Воспоминания юности связаны у меня с компанией молодежи, проживавшей в парке Лесотехнической академии (ЛТА). Я вошел в эту компанию, так сказать, на правах ассоциированного члена, поскольку был (если не по возрасту, то по развитию) самым младшим и наивным. Основу компании составляла четверка друзей, с одним из которых, Модестом Калининым, я общался еще в детстве. Они жили по соседству друг от друга в профессорско-преподавательских домах ЛТА. Все четверо происходили из образованных семей и сами были юными интеллектуалами. Достаточно самоуверенные и дерзкие, порой они чересчур щеголяли матом и злословием, но одновременно были исключительно остроумными. Последнее качество в таком концентрированном виде встретилось мне впервые.

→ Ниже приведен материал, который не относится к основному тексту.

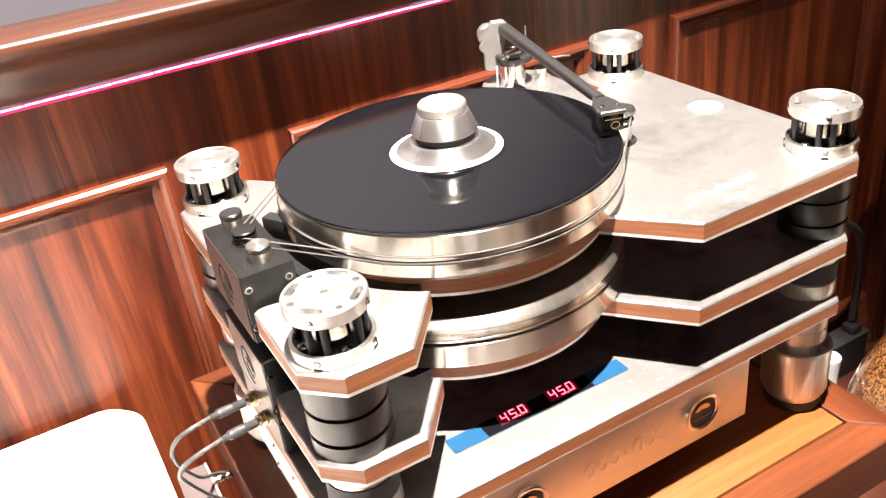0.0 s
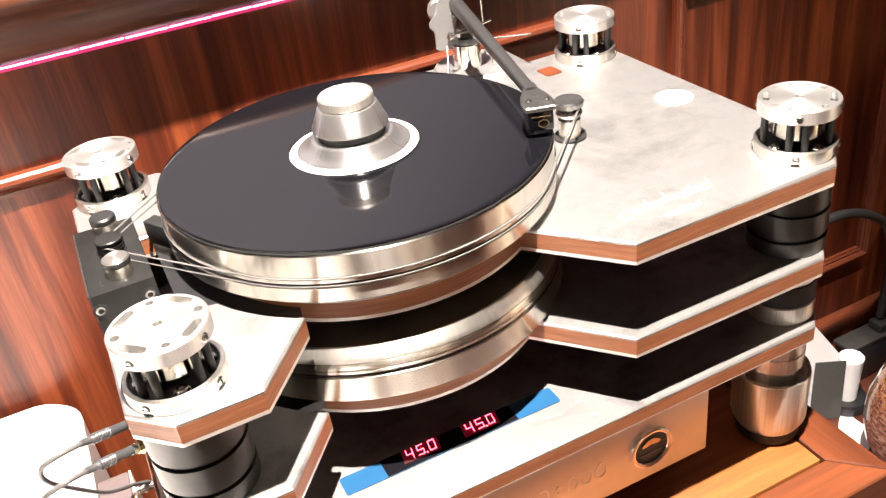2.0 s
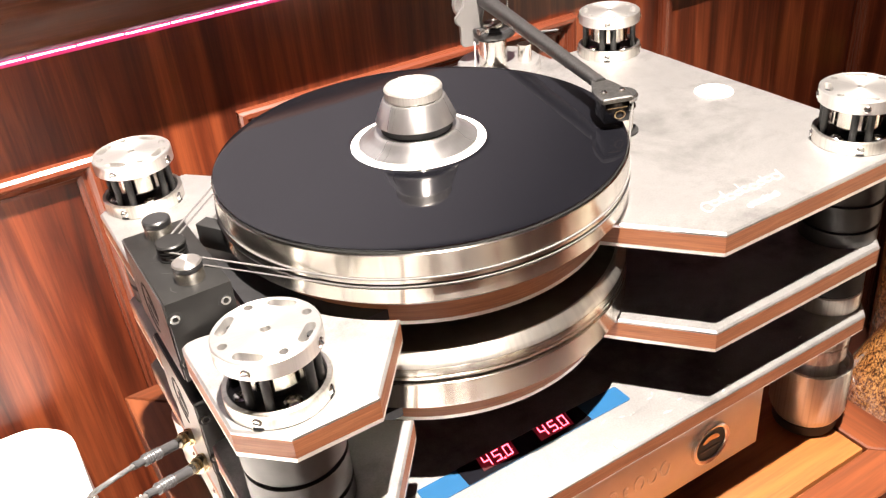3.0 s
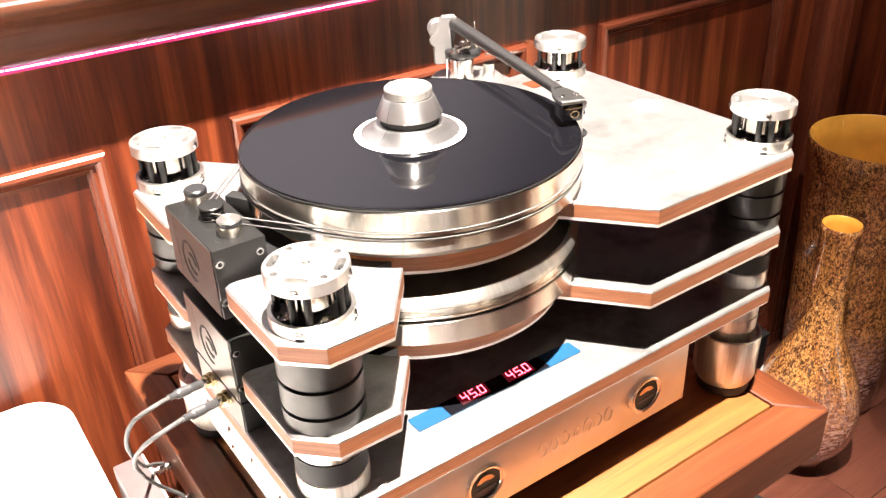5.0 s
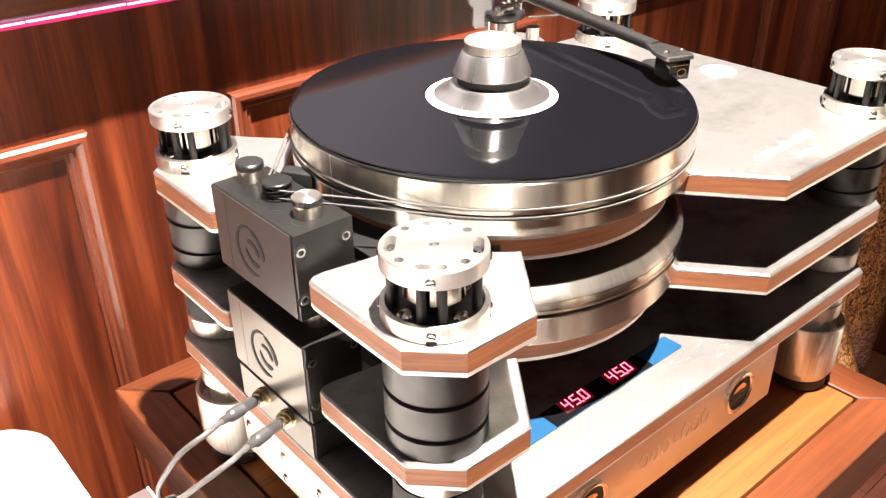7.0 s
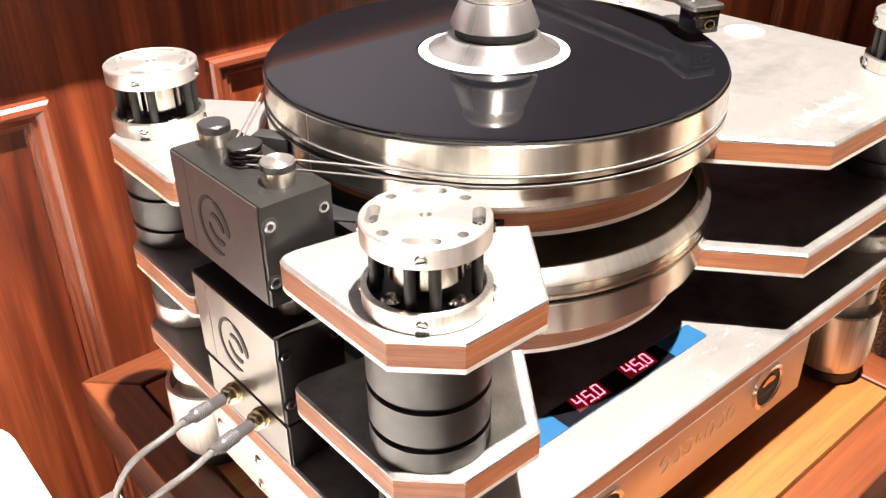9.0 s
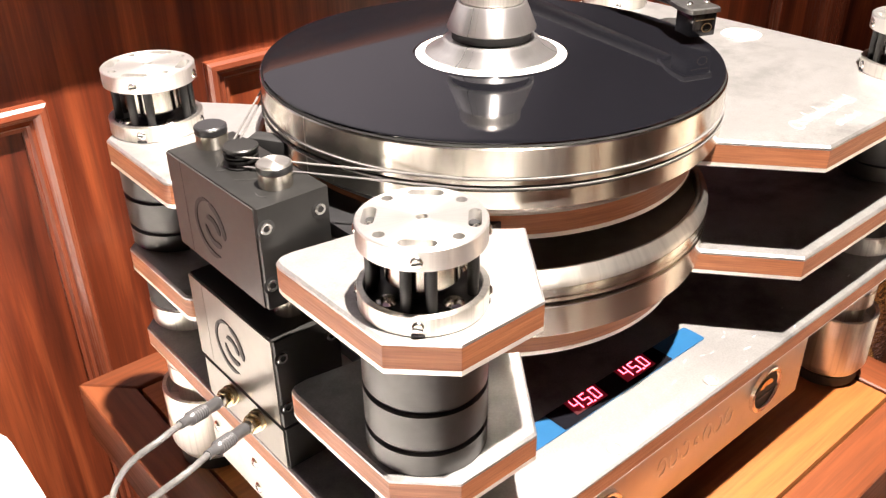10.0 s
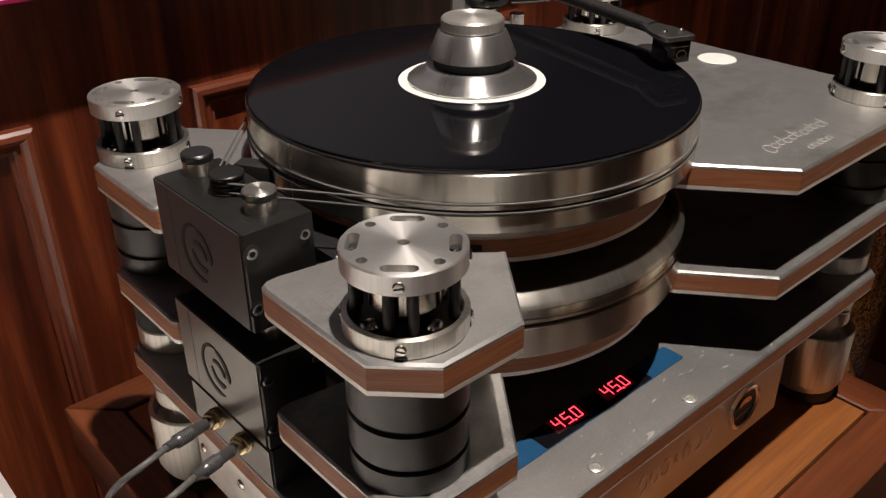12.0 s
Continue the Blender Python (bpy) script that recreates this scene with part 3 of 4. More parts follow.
def deck(name, top, thick, label):
    body = None
    for nm, outline, lab in ((name, main_outline(), label), ("deck_corner", front_ear(), ""), ("deck_corner", back_ear(), "")):
        b = part(nm, prism(outline, top - 0.003, top, chamfer=0.0014), "plate", deck_table, lab)
        part("wood_core", prism(outline, top - thick + 0.0029, top - 0.0032), "core", b, "brown striped laminate edge")
        part("bottom_plate", prism(outline, top - thick, top - thick + 0.0027), "edge", b)
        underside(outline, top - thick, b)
        body = body or b
    part("bridge", box(-0.215, -0.13, -0.095, 0.095, top - thick + 0.004, top - thick + 0.012), "black", body)
    return body


D1, D2, D3, TH = 0.2915, 0.2086, 0.1398, 0.0185
upper_deck = deck("upper_deck", D1, TH, "satin aluminium plate with cloudy stains")
lower_deck = deck("lower_deck", D2, TH, "satin aluminium plate in the shade")


def base_outline():
    return [(XL, YF + CH), (XL + CH, YF), (XE - CH, YF), (XE, YF + CH), (XE, YB - CH), (XE - CH, YB), (XL + CH, YB), (XL, YB - CH)]


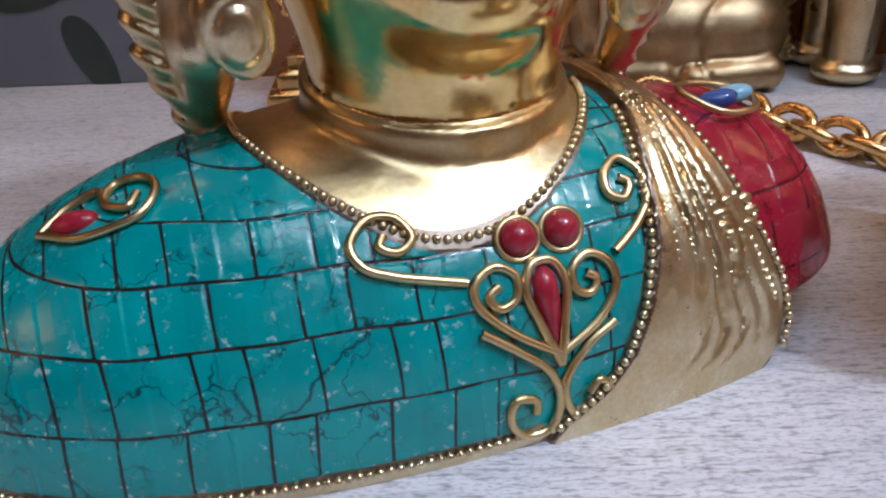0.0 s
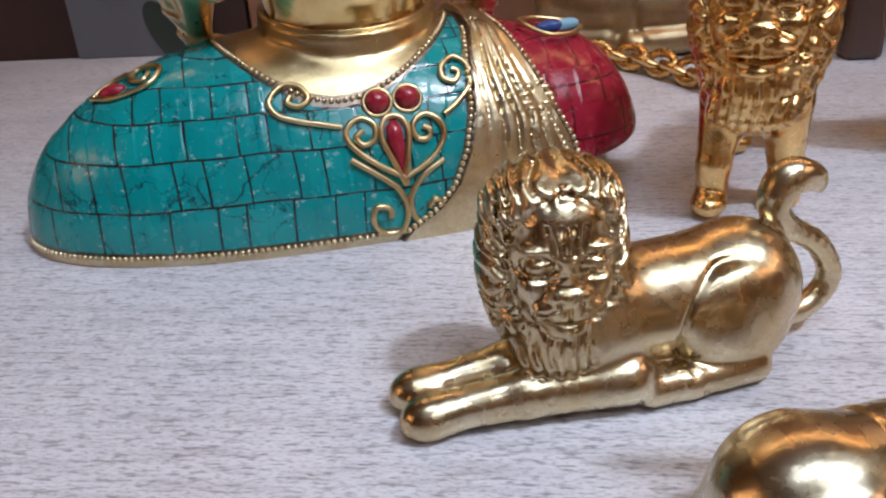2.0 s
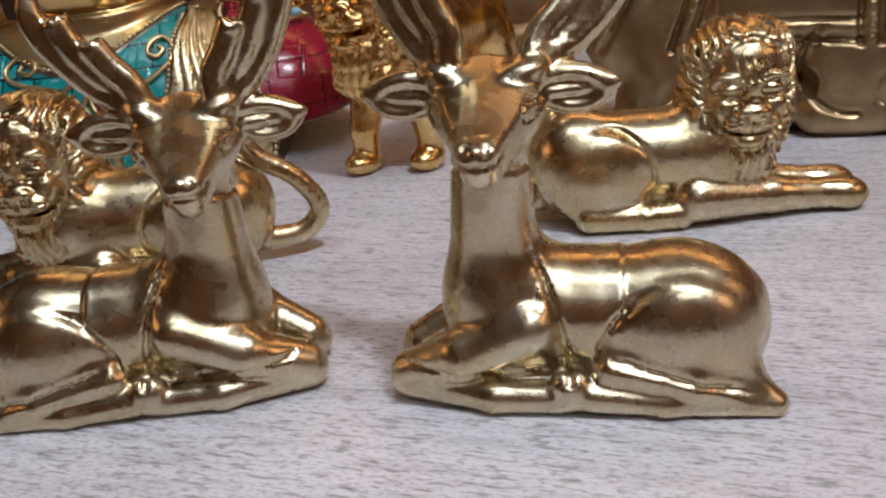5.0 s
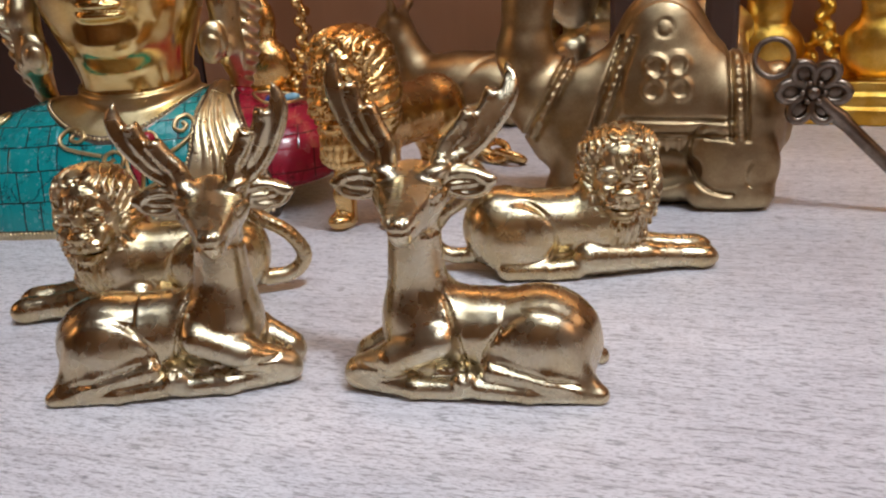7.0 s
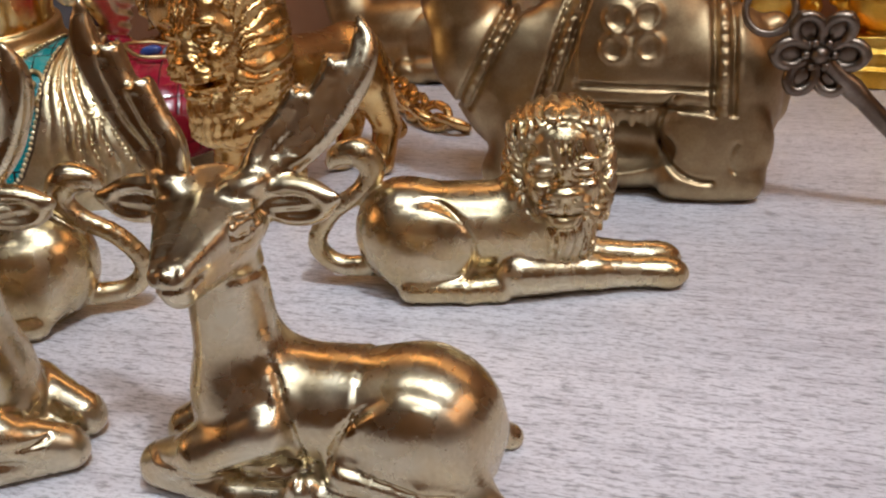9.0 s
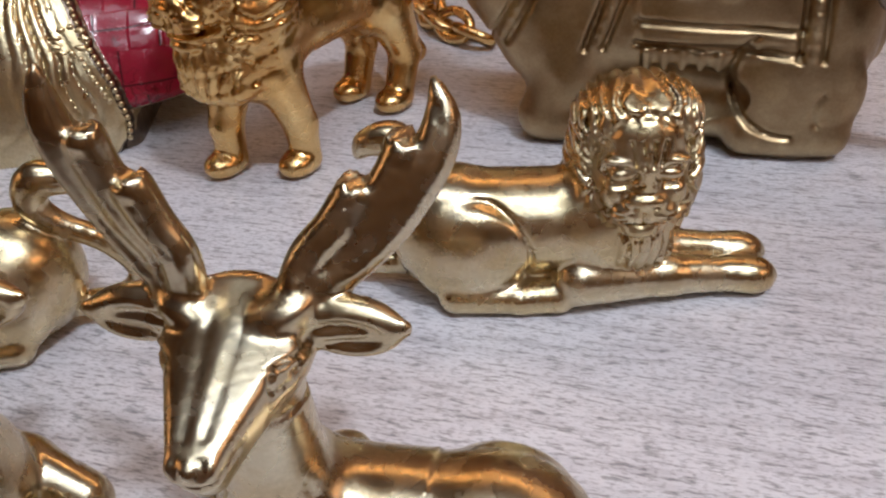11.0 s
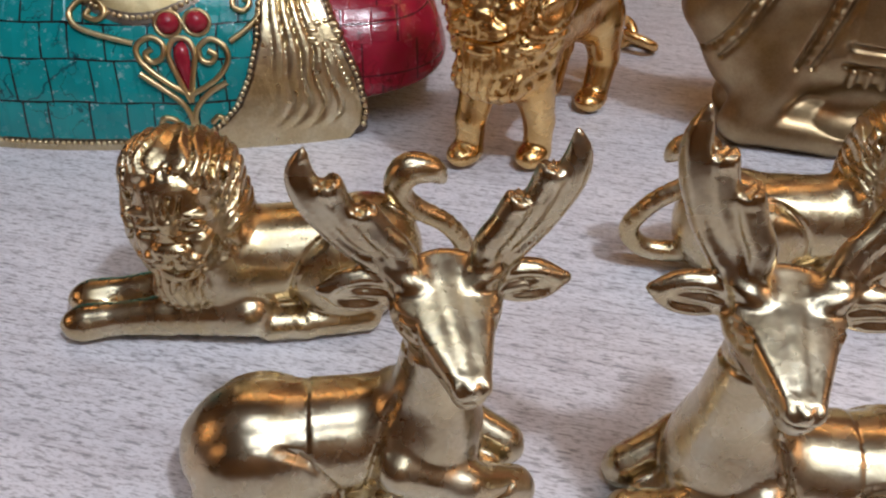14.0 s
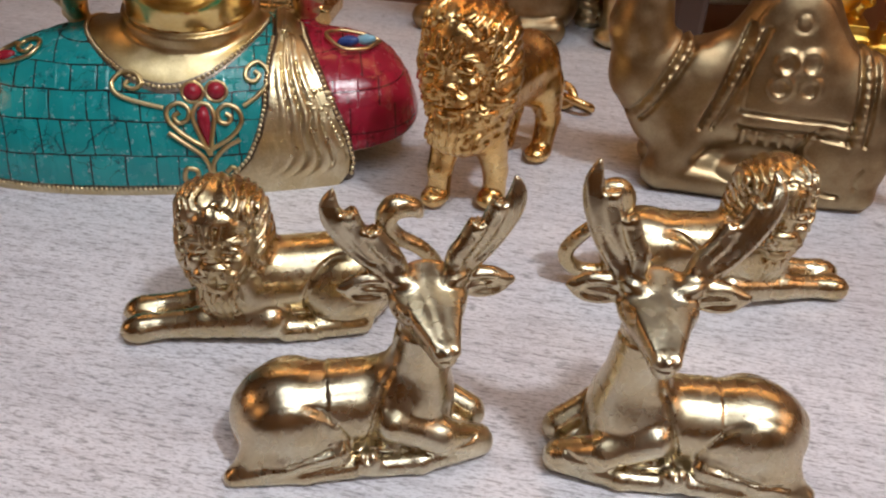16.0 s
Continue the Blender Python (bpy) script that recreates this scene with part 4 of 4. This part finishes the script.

Вот они: Юрий Корчунов, Рой Тюльпанов, Гелий Амброк и Модест Калинин. Веселились мы славно, особенно весной, белыми ночами в парке ЛТА. Были, конечно, и девочки, но дальше поцелуев дело не шло и вообще не они определяли дух компании. Были стихи, песни и танцы, а самое главное, были особенно увлекавшие меня розыгрыши, шутки, анекдоты, словом, обычный молодежный треп. Отличало его одно обязательное условие – остроумие. Авторы пошлых, избитых или глупых шуток неизменно и дружно высмеивались. Доставалось иногда, особенно поначалу, и мне. Остроумие, как я убедился, воспитуемое качество. Хорошо, когда оно присутствует в семье и дети воспринимают остроумие с малолетства. В нашей семье Маме было не до шуток. Я очень рад, что в юности получил уроки остроумия от моих друзей из ЛТА.